Humm! Sounds as if either the cement got missed out or the mortar mix was not mixed properly - a bit like making a cake get the mix wrong and the whole lot fails, if you get my drift!

Solution - rake out the joints to a depth of around 18 -25mm, wash out with clean water, leave to dry off and repoint at your leisure - you can obtain a manual raking tool and pointing tool from your local DIY store, or if money is not too much of a thing you can hire or buy a special raking tool (not sure but someone like HSS hire possibly have a piece of kit! 18-25mm (3/4" - 1") gives enough depth to protect the pointing from frost attack You may want to repoint the whole of the face side of the wall as it is very unlikely that you will be able to match the existing mortar.

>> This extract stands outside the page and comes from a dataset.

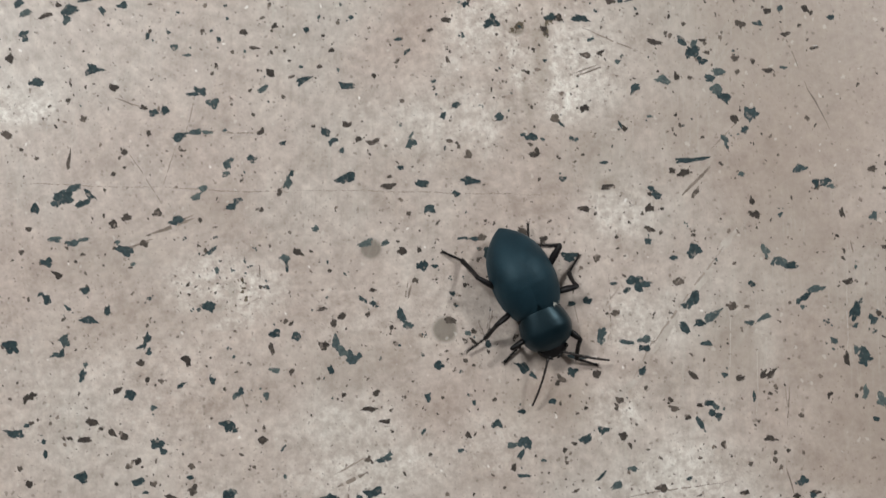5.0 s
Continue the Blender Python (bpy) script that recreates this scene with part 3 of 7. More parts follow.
def chip_band_d():
    chip(-100.6, 54.1, 1.2, 1.1, 100)
    chip(-93.3, 44.6, 0.8, 0.6, 4)
    chip(-92.8, 49.7, 1.4, 1.1, 4)
    chip(-91.6, 53.5, 1.2, 0.9, 4)
    chip(-88.2, 47.3, 1.5, 1.2, 4)
    chip(-83.3, 59.6, 1.7, 0.7, 4)
    chip(-79.9, 55.8, 1.4, 1.0, 4)
    chip(-78.4, 57.9, 1.3, 0.7, 4)
    chip(-72.8, 54.3, 1.2, 0.7, 4)
    chip(-68.6, 52.5, 1.6, 0.7, 20)
    chip(-52.9, 51.2, 1.2, 0.6, 4)
    chip(-46.3, 57.4, 1.7, 1.1, 4)
    chip(-45.4, 50.5, 2.1, 0.8, 174)
    chip(-38.7, 50.5, 1.6, 1.0, 4)
    chip(-31.7, 43.8, 1.6, 0.7, 4)
    chip(-29.3, 46.9, 1.9, 1.3, 164)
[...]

To finish off - the cheap option - you will need a mix of 1 part of cement to 6 parts of sand so get a small bag of cement and enough sand to make up the mix or you could get a ready mixed bag/s from your local DIY store, the latter possibly being the easiest solution as you are guaranteed that each batch has been through a quality assurance scheme and colour variations between bags should not be too different. The more costly route - there used to be a system called Easipoint, which used to be available at your local B&? and builders merchants - you had to buy a special applicator gun (bit like an oversized mastic gun) and a special sand cement mix which had to be used - great results but more costly than the previous option.

I hope things turn out in your favour, whatever route you take!
Is the mortar powdery - can it be raked out with a finger or key?